2. (2 points) Suppose that we have sample data $\mathcal S = \{({\bf x}_i, y_i)\}$, $i=1,\ldots,n$, with each ${\bf x}_i \in \mathbb R^2$. As done in class notes, write the two coordinates of ${\bf x}_i$ as $(x_{i,1}, x_{i,2})$.  Say a logistic model, but with quadratic terms is made &ndash; setting parameters $\omega = (v_1, v_2, v_3, w_1, w_2, b)$, the parameterized function is: $$f_{\omega}({\bf x}_i) = \sigma(v_1x_{i,1}^2 + v_2x_{i,1}x_{i,2} + v_3x_{i,2}^2 + w_1x_{i,1} + w_2x_{i,2} + b).$$
With loss function $\mathcal L_{\mathcal S}$ (as in the slides), write out the partial derivatives $\frac{d}{dv_i}\mathcal L_{\mathcal S}$, $i=1,2,3$.

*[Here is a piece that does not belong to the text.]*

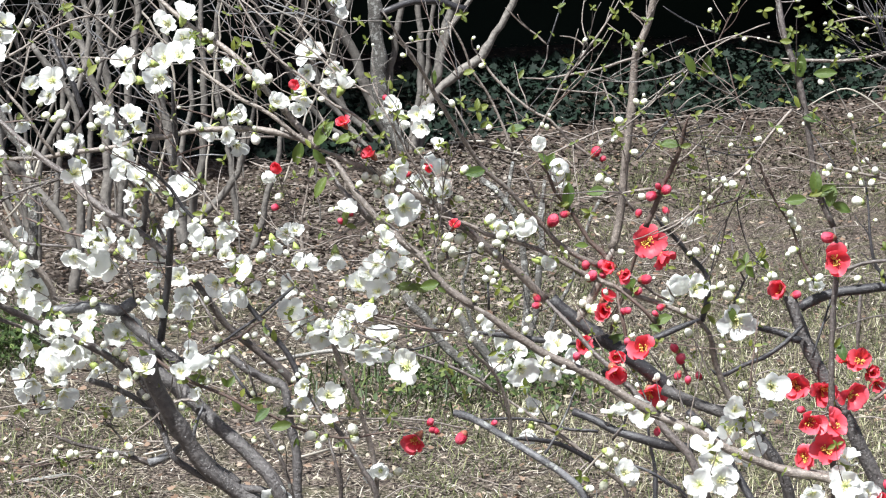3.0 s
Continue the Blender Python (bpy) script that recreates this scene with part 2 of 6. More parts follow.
def cane(bush, material, tip_mm, base_mm, *points):
    """One branch of a bush from its tip to its base, with knots, a slight wander and short spurs."""
    rng = random.Random(len(ways[bush]) * 7 + int(tip_mm * 10))
    thick = max(tip_mm, base_mm) / 1000
    step = 0.011 if thick < 0.02 else 0.02
    line = smooth_line(points, step if points[0][1] < 5 else 0.04)
    n = len(line)
    s = np.linspace(0, 1, n)
    radii = (tip_mm + (base_mm - tip_mm) * s) / 1000 * (0.7 if points[0][1] > 5 else 1.14 if 2.6 < base_mm < 7 else 1.0 if base_mm > 2.6 else 0.92)
    if thick < 0.005 and points[0][1] < 5:
        radii *= np.clip(0.4 + s * 4, 0.4, 1)
    wander = np.array([noise.noise_vector(Vector(c) * 14) + noise.noise_vector(Vector(c) * 45) * 0.35 for c in line])
    line = line + wander * (0.0022 if points[0][1] < 5 else 0.012) * np.minimum(1, np.minimum(s, 1 - s) * 12)[:, None]
    near = points[0][1] < 5
    for i in range(n):
        radii[i] *= 1 + 0.1 * noise.noise(Vector(line[i]) * 60) + (0 if near else 0.22 * noise.noise(Vector(line[i]) * 9)) + (0.2 if rng.random() < 0.1 else 0)
    verts, faces = [], []
    tube(line, radii, 10 if thick > 0.006 else 7 if thick > 0.002 else 5, verts, faces)
    if near:
        for i in range(3, n - 2):
            # short blunt spurs
            if rng.random() < (0.16 if thick < 0.007 else 0.05):
                d = outward(line, i, rng, 1.2)
                size = rng.uniform(0.003, 0.008)
                k = np.linspace(0, 1, 3)[:, None]
                tube(line[i] + d * k * (size + radii[i]), np.array([1.0, 0.8, 0.45]) * min(radii[i] * 0.5, 0.0012), 4, verts, faces)
            # thin side twigs, with a kink at every node
            if line[i][2] > 0.62 and rng.random() < (0.075 if thick < 0.008 else 0.03):
                twig = shoot_from(line[i], outward(line, i, rng, 0.8), rng.uniform(0.025, 0.1), rng)
                tube(twig, np.linspace(min(0.0011, radii[i] * 0.6), 0.0005, len(twig)), 4, verts, faces)
    base = np.array(bush.location)
    ways[bush].append(line)
    return child("branch" if points[0][1] < 5 else "stem", mesh_of("branch", [v - base for v in verts], faces, material), bush)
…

3. (9 points) We'll show that the per-example loss, when working with a logistic model, is a convex function of $\omega$. Recall that for $\omega = ({\bf w}, b)$ we set $f_{\omega}({\bf x}) = \sigma({\bf w}\cdot{\bf x}+b)$, where $\sigma$ is the logistic function. We'll show that both 
    $$g_1(\omega) = -\log(f_{\omega}({\bf x})) \quad\text{and}\quad  g_0(\omega) = -\log(1-f_{\omega}({\bf x})) $$
    <span margin-left:4em>are convex functions.</span> A function $g:\mathbb R^m\to \mathbb R$ is **convex** if and only if, for all $z_1, z_2\in\mathbb R^m$,
    $$\nabla g(z_1) \cdot (z_2 - z_1) \le g(z_2) - g(z_1).$$
    <span margin-left:4em>In the case that</span> $m=1$, this says that $g'(z_1)\cdot(z_2-z_1) \le g(z_2)-g(z_1)$.

> To show they are convex, fill in the following three steps.

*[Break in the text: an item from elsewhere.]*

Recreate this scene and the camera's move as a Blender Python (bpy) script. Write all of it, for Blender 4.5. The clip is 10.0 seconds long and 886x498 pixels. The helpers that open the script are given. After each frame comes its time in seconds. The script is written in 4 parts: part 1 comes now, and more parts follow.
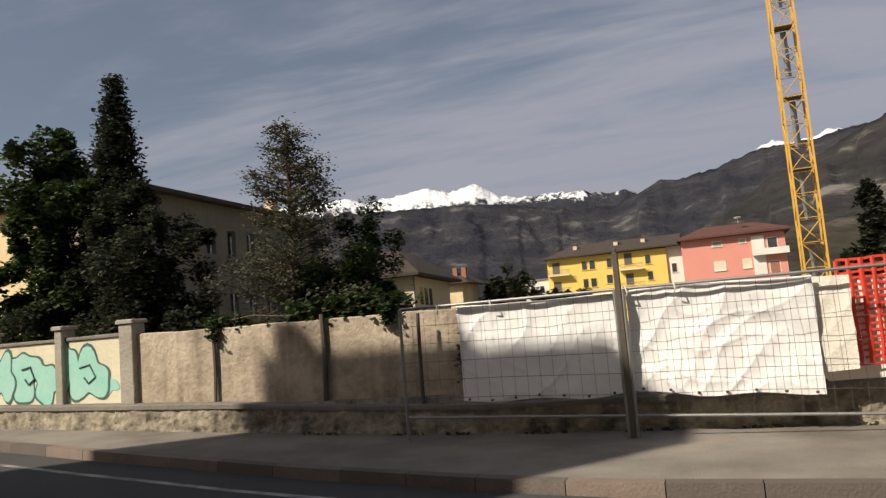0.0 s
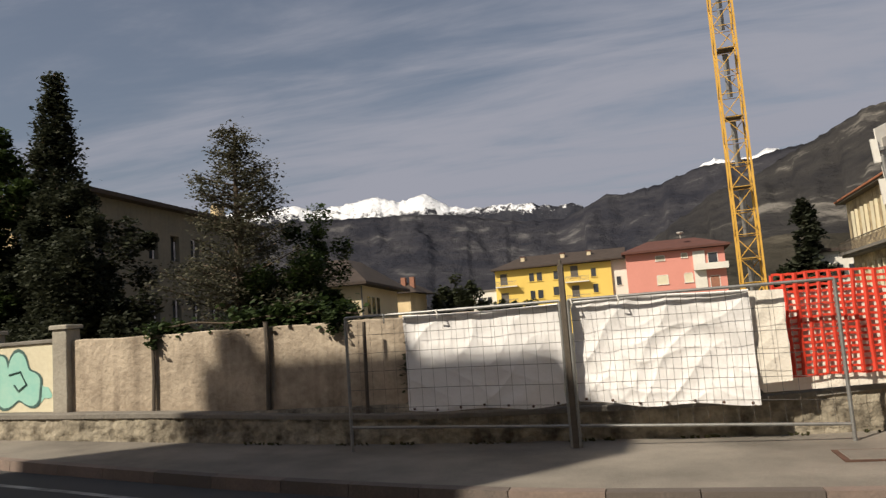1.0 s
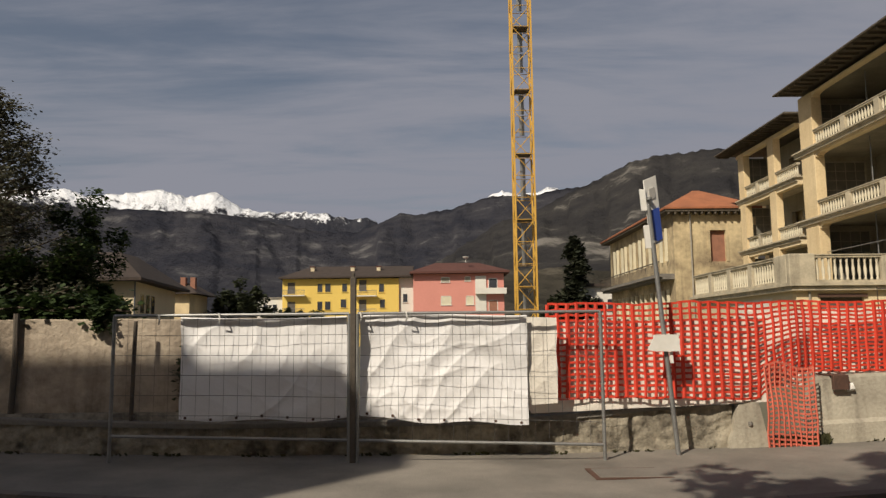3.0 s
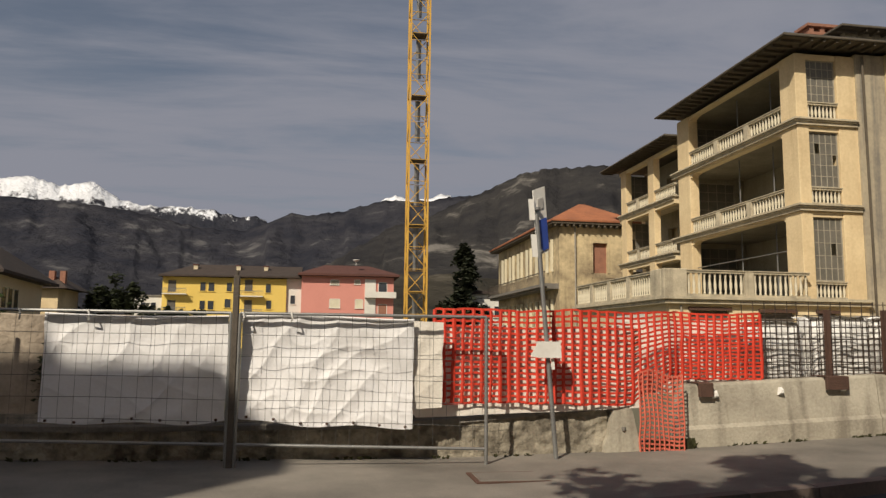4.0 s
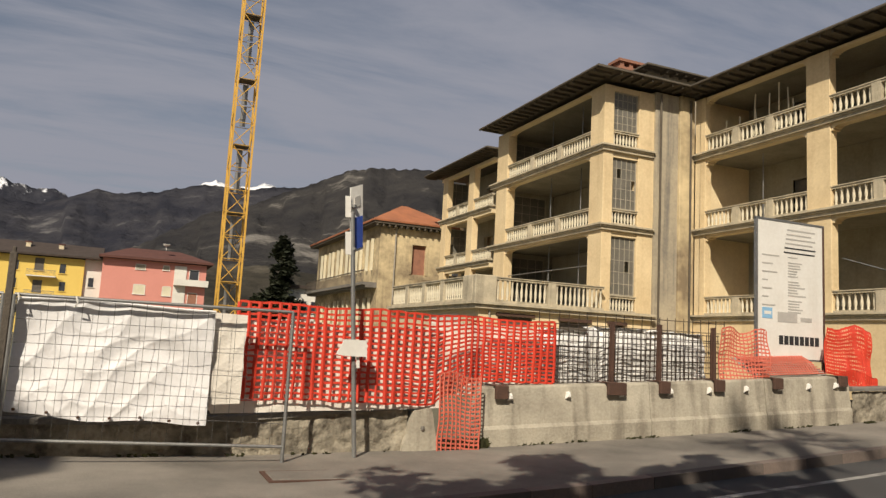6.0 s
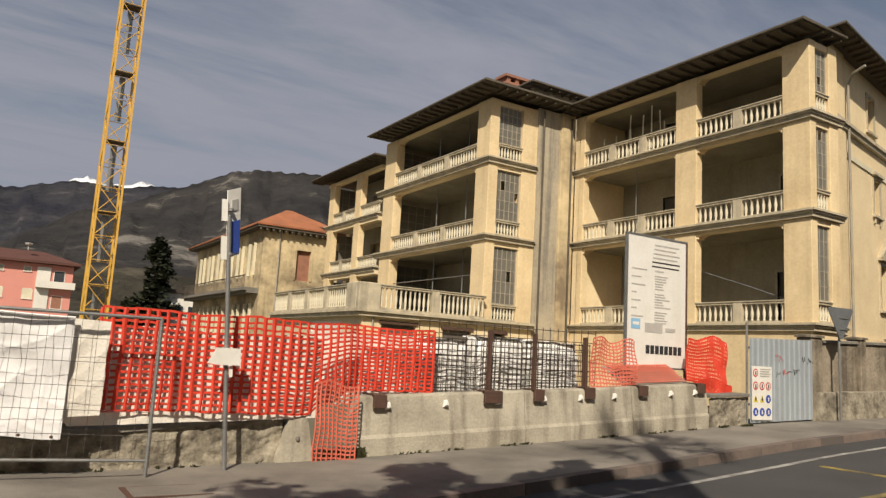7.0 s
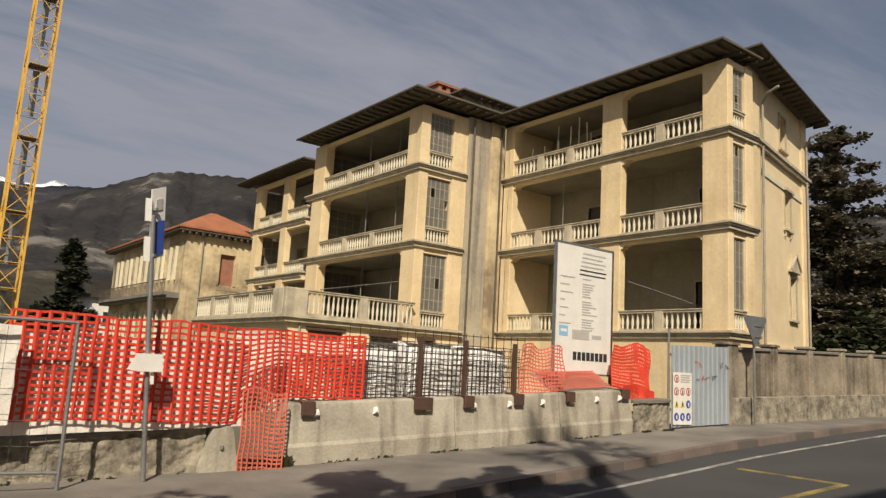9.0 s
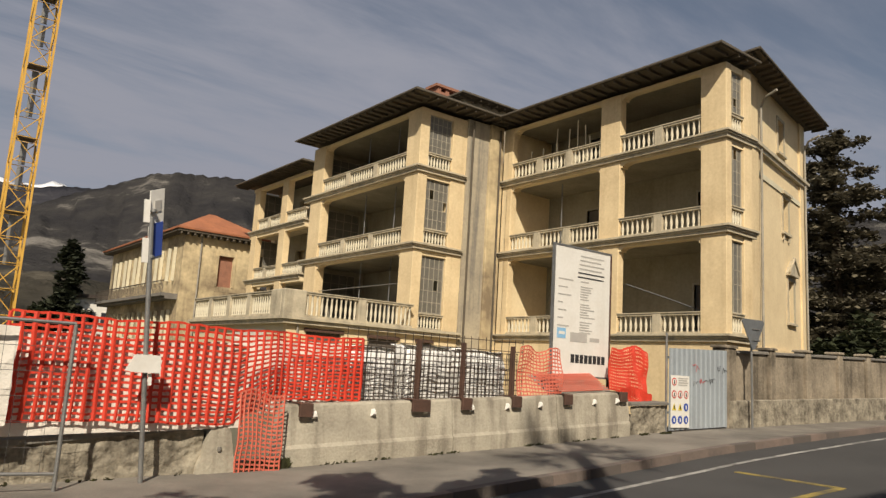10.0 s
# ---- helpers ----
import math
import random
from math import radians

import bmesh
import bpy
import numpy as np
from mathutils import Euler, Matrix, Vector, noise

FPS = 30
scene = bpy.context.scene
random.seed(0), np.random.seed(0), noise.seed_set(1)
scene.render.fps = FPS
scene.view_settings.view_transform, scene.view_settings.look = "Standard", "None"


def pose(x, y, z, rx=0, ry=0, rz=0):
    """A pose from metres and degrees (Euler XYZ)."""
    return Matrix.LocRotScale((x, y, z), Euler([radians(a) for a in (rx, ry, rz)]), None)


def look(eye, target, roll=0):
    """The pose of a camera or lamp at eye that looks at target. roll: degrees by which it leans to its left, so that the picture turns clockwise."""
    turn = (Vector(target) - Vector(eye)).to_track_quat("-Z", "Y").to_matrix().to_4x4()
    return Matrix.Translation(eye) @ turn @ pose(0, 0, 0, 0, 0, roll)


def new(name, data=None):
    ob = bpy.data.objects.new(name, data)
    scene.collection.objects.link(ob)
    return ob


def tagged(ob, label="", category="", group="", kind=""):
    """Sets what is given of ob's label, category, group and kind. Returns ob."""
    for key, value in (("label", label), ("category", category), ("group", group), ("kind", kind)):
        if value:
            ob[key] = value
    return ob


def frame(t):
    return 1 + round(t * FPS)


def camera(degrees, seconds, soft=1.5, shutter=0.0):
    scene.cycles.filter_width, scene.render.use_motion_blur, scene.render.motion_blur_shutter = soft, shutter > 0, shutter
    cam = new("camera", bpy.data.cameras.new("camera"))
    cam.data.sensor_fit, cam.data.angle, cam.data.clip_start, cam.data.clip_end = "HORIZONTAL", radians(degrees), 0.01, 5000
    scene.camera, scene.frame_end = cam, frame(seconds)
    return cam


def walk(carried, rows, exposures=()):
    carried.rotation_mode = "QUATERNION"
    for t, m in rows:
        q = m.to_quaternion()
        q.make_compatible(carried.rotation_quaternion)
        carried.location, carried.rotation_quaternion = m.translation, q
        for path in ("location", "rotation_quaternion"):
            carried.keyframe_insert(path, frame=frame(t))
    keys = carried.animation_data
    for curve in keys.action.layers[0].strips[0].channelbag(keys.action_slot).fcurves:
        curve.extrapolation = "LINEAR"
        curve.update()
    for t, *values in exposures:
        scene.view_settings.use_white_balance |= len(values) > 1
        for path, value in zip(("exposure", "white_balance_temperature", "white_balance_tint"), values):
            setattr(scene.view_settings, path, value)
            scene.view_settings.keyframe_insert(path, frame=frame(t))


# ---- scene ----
cam = camera(62.0, 10.0, soft=1.4)
PATH = [
    (0.0, -0.078, -0.233, 1.635, 95.95, 4.78, 20.09),
    (0.5, -0.067, -0.256, 1.629, 96.25, 4.70, 18.38),
    (1.0, -0.066, -0.217, 1.624, 96.40, 4.18, 16.02),
    (1.5, -0.071, -0.182, 1.623, 96.45, 3.38, 12.88),
    (2.0, -0.081, -0.135, 1.625, 96.34, 2.72, 8.70),
    (2.5, -0.138, -0.127, 1.631, 96.61, 1.71, 3.93),
    (4.0, -0.118, -0.061, 1.614, 96.99, -0.64, -9.23),
    (4.5, -0.060, 0.004, 1.611, 97.27, -0.54, -13.55),
    (5.0, -0.021, 0.033, 1.613, 97.57, -1.46, -16.95),
    (6.5, 0.064, -0.073, 1.638, 97.37, -3.32, -27.41),
    (7.0, 0.110, -0.070, 1.651, 98.32, -3.26, -32.27),
    (7.5, 0.103, 0.007, 1.635, 99.27, -3.73, -36.48),
    (8.0, 0.089, 0.040, 1.641, 99.65, -3.14, -37.93),
    (8.5, 0.090, 0.033, 1.634, 99.24, -3.05, -38.16),
    (9.0, 0.088, 0.053, 1.630, 99.19, -3.23, -37.97),
    (9.5, 0.094, 0.047, 1.630, 99.26, -3.28, -38.00),
    (10.0, 0.084, 0.037, 1.631, 99.36, -3.42, -38.11),
]
walk(cam, [(t, pose(*p)) for t, *p in PATH], [(0.0, 0.29), (1.0, 0.22), (1.5, 0.08), (2.5, -0.08), (5.0, -0.16), (6.5, 0.15), (7.0, 0.13), (10.0, 0.1)])

# ---- world, sun ----
SUN = Vector((0.62, 0.78, -0.87)).normalized()
world = bpy.data.worlds.new("world")
scene.world = world
world.use_nodes = True
wn, wl = world.node_tree.nodes, world.node_tree.links
bg = wn["Background"]
sky = wn.new("ShaderNodeTexSky")
sky.sky_type, sky.sun_disc = "NISHITA", False
sky.sun_elevation = math.asin(-SUN.z)
sky.sun_rotation = math.atan2(-SUN.x, -SUN.y)
sky.dust_density, sky.air_density = 1.5, 1.0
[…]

* **(a)** Fixing a point ${\bf x}_i$ from the sample data, first define $h(\omega) = {\bf w}\cdot{\bf x}_i + b$. Compute $\nabla h$ (_note that partials are w.r.t. parameters_), and explain why $$\nabla h(\omega_1) \cdot (\omega_2 - \omega_1) = h(\omega_2) - h(\omega_1)$$ 
for any pair $\omega_1, \omega_2$. And so, $h$ is convex.

* **(b)** Second, let $F:\mathbb R\to\mathbb R$ be (a twice differentiable function) such that $F''(z) > 0$ for all $z\in\mathbb R$. Show that $F$ is convex. 

&emsp;&emsp; (**Hint:** the assumption means that $F'(z)$ is an increasing function. Recall the _Mean Value Theorem_ from Calculus. Can you use it to get that $F'(z_1)\cdot(z_2-z_1) \le F(z_2)-F(z_1)$ for any $z_2>z_1$? What about when $z_2<z_1$?)

* **(c)** Finally, set $F_1(z) = -\log(\sigma(z))$ and $F_0(z) = -\log(1-\sigma(z))$, where $\sigma$ is the logistic function. Check that $F_1''(z) > 0$ and $F_0''(z) > 0$ for all $z$.

Now, $g_1(\omega) = F_1(h(\omega))$ and $g_0(\omega) = F_0(h(\omega))$. A composition of convex functions is a convex function (you don't need to show this), and so these functions are convex.